April Holiday, day 3

Woke up shortly before my alarm went off at 08:00 this morning, and after breakfast we made our way to the rink. Lovely to see old friends there, and gratifying to be told we are missed on the circuit.  "Maybe your stamina will come back," said one friend, hopefully, and while I hope it does, I really can't see myself putting in the hours I need to maintain my level of mediocrity again.  Still, we shall see.

Anyway, we saw some good performances and some mediocre ones, skaters that have improved since last time, and ones that have not....  There was a long lunch break, during which we went shopping and ate in the motor home.

The rink was very cold, and I was glad I had a rug with me. We came away before the podiums, and came back to the camp site. The SW went for a walk, and I curled up on the bed with a book, and dozed off!  Woke up when he came in, and eventually got my act together enough to cook a bacon,, mushroom, tomato and chili sauce for pasta, which was followed by strawberries and fromage blanc. I am longing for asparagus, but it is the white stuff, and still quite expensive. Oh well, we may yet find some....

22 April 2016

April Holiday, Day 2

Today was a very, very long drive. The Sat nav told us that it would be quickest to go via the A26 and the A1 and then round the Périphérique, and then on South. I think with hindsight we would have been better to go via the A16 and across via Chartres and Orléans, but the SW said we hadn't been that way for ages, so we did.

Or first port of call, however, was to Auchan, where I did a bit of shopping while the SW got gas and diesel, and then we were off. I should have driven the first but, but bottled it - I am chicken about driving this machine!  We stopped for lunch at some random rest area north of Paris, just by the TGV railway line (how the Boy would have loved it!), and then again at the next one to quickly turn the gas off (oops!)!  Then it was round the Périphérique, and once we were off that, I fell asleep, to be woken by a frantic fantasia on a horn by a lorry driver. We think he must not have noticed that we are right-hand drive, and thought I had fallen asleep while driving.

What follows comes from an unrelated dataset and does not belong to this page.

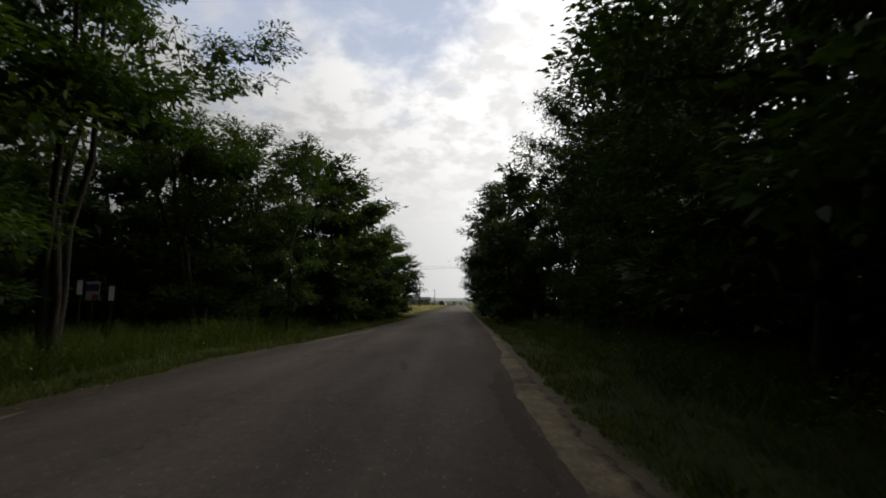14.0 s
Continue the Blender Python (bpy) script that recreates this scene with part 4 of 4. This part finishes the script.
def paper_scrap(x, y, size, seed):
    rng = np.random.default_rng(seed)
    n = 5
    vs = [(size * (i / n - 0.5), size * 0.7 * (j / n - 0.5), 0.02 + size * 0.3 * rng.uniform(0, 1)) for j in range(n + 1) for i in range(n + 1)]
    fs = [(j * (n + 1) + i, j * (n + 1) + i + 1, (j + 1) * (n + 1) + i + 1, (j + 1) * (n + 1) + i) for j in range(n) for i in range(n)]
    ob = tagged(new("paper_scrap", mesh_of("paper_scrap", vs, fs, M["sign_white"])), "crumpled white scrap of paper in the grass", "litter", "scraps of litter")
    ob.location = (x, y, ground_z(x, y))
    thick = ob.modifiers.new("thickness", "SOLIDIFY")
    thick.thickness = 0.002


paper_scrap(5.44, 95.9, 0.16, 1)
paper_scrap(4.9, 94.9, 0.09, 2)
paper_scrap(-3.95, 65.8, 0.1, 3)

# signs at the edge of the wood
def notice_board():
    g = ground_z(-11.6, 112)
    root = thing("information_sign", "small blue, white and red board on a post", "sign")
    root.location = (-11.65, 112.0, g)
    part("post", rod("post", [(0, 0.03, -0.1), (0, 0.03, 1.0), (0, 0.03, 2.0)], [0.04, 0.04, 0.035], M["bark_grey"]), root)
    part("board", box_mesh("board", -0.24, 0.24, -0.012, 0.012, 1.3, 1.95, M["sign_grey"], 0.004), root, "weathered pale board")
    part("blue_panel", box_mesh("blue_panel", -0.23, 0.23, -0.02, -0.014, 1.62, 1.86, M["sign_blue"], 0.002), root, "dull blue panel")
    part("red_panel", box_mesh("red_panel", -0.02, 0.23, -0.02, -0.014, 1.31, 1.5, M["sign_red"], 0.002), root, "dull red panel")
    for i in range(3):
        part("text_bar", box_mesh("text_bar", -0.18, 0.02, -0.02, -0.014, 1.52 - 0.055 * i, 1.545 - 0.055 * i, M["sign_grey"], 0.001), root, "pale bar")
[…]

We stopped again for a brief break and a quick cup of tea, most welcome, and then decided not to come via Blois, which we had planned, as it was getting late.

No problem at the camp site, which is ok but the sanitaires are a bit bleak - no loo paper and fixed head showers. We went up to the rink, where the competition had started, but only briefly as we didn't really know anybody. Really just to case the joint, as it were. Then back to the camp site for supper (choucroute garni, yum), and I expect we will have a fairly early night.

21 April 2016

April Holiday, Day 1

The Swan Whisperer fetched the motor home from Sussex this afternoon, and we loaded it up and were away by 7 pm. Very smooth journey, and very little waiting about. We put our clothes away while waiting, and then when all was tidy, I got ready for bed and spent the last 10 minutes of the crossing snuggled down!  Had to get up again while we drove the short distance to Cité Europe, where we parked up for the night.

Delighted that data is now 75% cheaper than in December, but photos will be added later as I don't find them easy to add from this app. Plus I haven't taken any yet....

20 April 2016

Off again!

I don't know how to access Networked Blogs from my phone to goose it, so this post is really a placeholder to say we are off again tomorrow for two weeks, the first of five weeks' planned holiday in the motor home - we come home on 4 May for a week,  then off again for a week, then home for I think three weeks and then off for two weeks for Oberstdorf and a few days' travel either side.  We might even go to Bavorov again, but that is a long way ahead.

Anyway, I shall now goose Networked Blogs and hope they'll keep checking as I journal the holiday!